Anyway, I’ve seen this behavior again and again in the gay community. People quietly acknowledging each other, listening to the newbies like they were little puppies discovering the world, not wanting to guide them but just let them be curious and playful as hell and scared as they are. One of the things I love about my community, even though as I’ve become slightly more involved since then I haven’t seen it (I’m around families and allies and out youth more these days).
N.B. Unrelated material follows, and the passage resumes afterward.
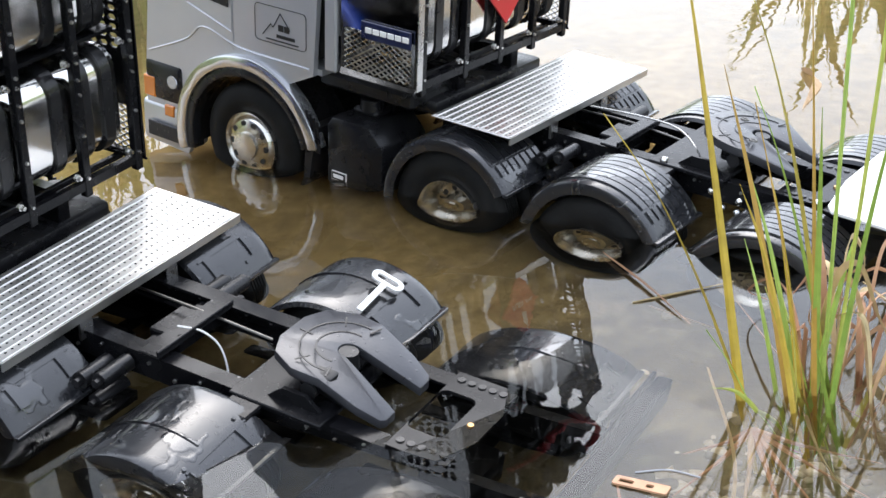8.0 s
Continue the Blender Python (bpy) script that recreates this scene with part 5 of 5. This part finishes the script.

Another thing about that play that captures us well is the divide that gay men and lesbians/butches/faab transfolk sometimes have. We sometimes have different tastes, and sometimes it feels like we’re from entirely different worlds. When Alison’s dad, who’s secretly gay, tells her to put her barrette back in her hair from the Tony Awards performance, (which can be seen here: http://www.justjared.com/2015/06/07/fun-home-cast-performs-at-the-tony-awards-2015-watch-now/ it reminded me of the disconnect I’ve felt with gay men sometimes. They celebrate our/by butchness and, yes, hit on us, but they also sometimes have the glittery taste that it has taken me awhile to embrace, even though I love it now. Or when I’m talking to my gay professor and when there should be an instant bond with us, but there isn’t. I’m just another student, and gel much better with my straight male professor and my female-identified hippie one. It’s just all interesting.
We tend to talk about ourselves as community, but it’s important to remember that we’re sometimes from different worlds and we all have different tastes and personalities. Just like family: none of us get along all the time, and there’s inevitably politics and misunderstanding, but, hopefully, we’re there for each other when we need it most.